Tataplah bintang-bintang dan rembulan di langit malam. Bukankah
mereka demikian indah dan mengagumkan? Tetapi dapatkah kita
menikmatinya di saat sinar dari lampu-lampu bertebaran dimana-mana?
Adakah hidup ini sesungguhnya hanya sebuah mimpi yang tidak nyata?
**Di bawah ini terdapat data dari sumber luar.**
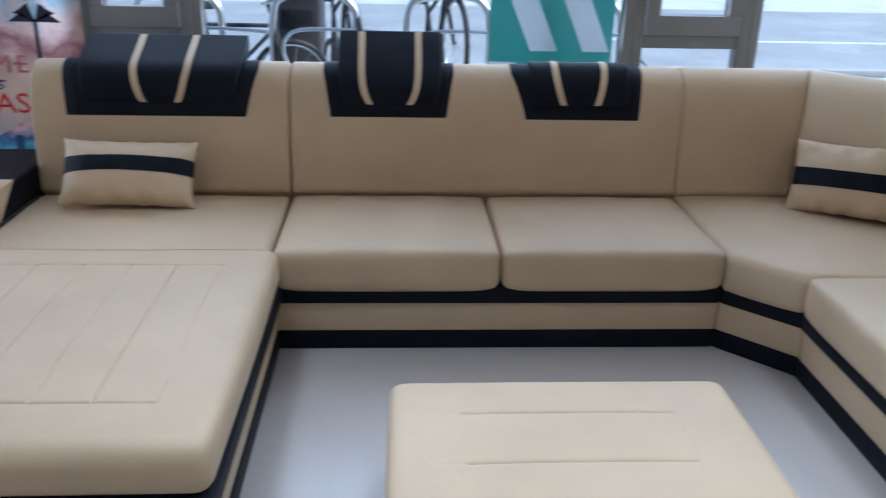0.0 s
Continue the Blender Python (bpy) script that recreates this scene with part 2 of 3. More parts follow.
def mullion(bm, x0, x1, z0=0.0, z1=3.3, d=0.09):
    rbox(bm, (x0, WINDOW_Y - 0.01, z0), (x1, WINDOW_Y - 0.01 + d, z1), 0.006, (1, 1, 1))


def window_bay(name, x0, x1, tilt, mat, label):
    """A floor-to-ceiling bay between two mullions; tilt bays have a transom and an opening sash above it."""
    win = thing(name, ((x0 + x1) / 2, WINDOW_Y, 0), label, "window", kind="structure")
    bm = bmesh.new()
    mullion(bm, x0, x0 + 0.055)
    mullion(bm, x1 - 0.055, x1)
    rbox(bm, (x0 + 0.05, WINDOW_Y, 0.0), (x1 - 0.05, WINDOW_Y + 0.07, 0.09), 0.005, (1, 1, 1))
    rbox(bm, (x0 + 0.05, WINDOW_Y, 3.1), (x1 - 0.05, WINDOW_Y + 0.07, 3.3), 0.005, (1, 1, 1))
    if tilt:
        rbox(bm, (x0 + 0.05, WINDOW_Y, 1.02), (x1 - 0.05, WINDOW_Y + 0.07, 1.085), 0.005, (1, 1, 1))
    part("window_frame", bm, mat, win)
    if tilt:
        a, b = x0 + 0.06, x1 - 0.06
        sash = part("sash", boxes(((a, WINDOW_Y - 0.03, 1.09), (b, WINDOW_Y + 0.05, 1.19)), ((a, WINDOW_Y - 0.03, 2.3), (b, WINDOW_Y + 0.05, 2.4)),
                                  ((a, WINDOW_Y - 0.03, 1.19), (a + 0.07, WINDOW_Y + 0.05, 2.3)), ((b - 0.07, WINDOW_Y - 0.03, 1.19), (b, WINDOW_Y + 0.05, 2.3))), mat, win)
        part("handle", tube(tube(bmesh.new(), [(a + 0.035, WINDOW_Y - 0.035, 1.62), (a + 0.035, WINDOW_Y - 0.08, 1.62)], 0.012),
                            [(a + 0.035, WINDOW_Y - 0.08, 1.625), (a + 0.035, WINDOW_Y - 0.08, 1.50)], 0.011), STEEL, sash, "steel window handle")
        panes = (((a + 0.06, 1.18), (b - 0.06, 2.31)), ((x0 + 0.05, 0.085), (x1 - 0.05, 1.025)), ((x0 + 0.05, 2.4), (x1 - 0.05, 3.1)))
    else:
        panes = (((x0 + 0.05, 0.085), (x1 - 0.05, 3.105)),)
    for (xa, za), (xb, zb) in panes:
        p = part("pane", box((xa, WINDOW_Y + 0.025, za), (xb, WINDOW_Y + 0.033, zb), 0.001), GLASS, win, "clear glass pane")
        p.visible_shadow = False
    return win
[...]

Dan dapatkah kita meyakinkan diri bahwa satu saat kelak kita
terbangun dan menemukan bahwa semuanya hanya kegelapan dan
ketidak-adaan? Serta ketidak-sadaran bahwa kita pernah ada dan pernah
berpikir bahwa kita ada? Memang adakah kita? Nyatakah kita kelak
senyata kita saat ini?
Wanita. Lilin. Jendela. Kegelapan di
seputar. Dan keramaian jauh di luar. Rasakanlah betapa sering ada
batas yang tak kasat mata tetapi sangat jelas terasakan. Alam pikiran
yang jauh tersembunyi di balik topeng wajah yang nampak. Dan kita
semua ternyata adalah bayang-bayang itu. Kita semua ternyata hanya
hidup dalam dan bersama apa yang ada di pikiran dan perasaan kita
sendiri. Sunyi. Sepi. Seorang diri. Selain itu hanya sebuah jendela
dimana kita memandang keluar. Jauh, jauh keluar. Dan sebatang lilin
yang apinya meliuk-liuk terhembus angin. Lilin yang perlahan-lahan
memendek seturut waktu. Dikikis waktu. Tetapi, paling tidak, kita
adalah cahaya itu. Dan sejenak, kita semua dapat menerangi dunia ini.
Dan walau hanya sejenak, cukuplah itu. Sebab itulah milik kita yang
paling indah. Waktu. Cahaya. Jendela kita.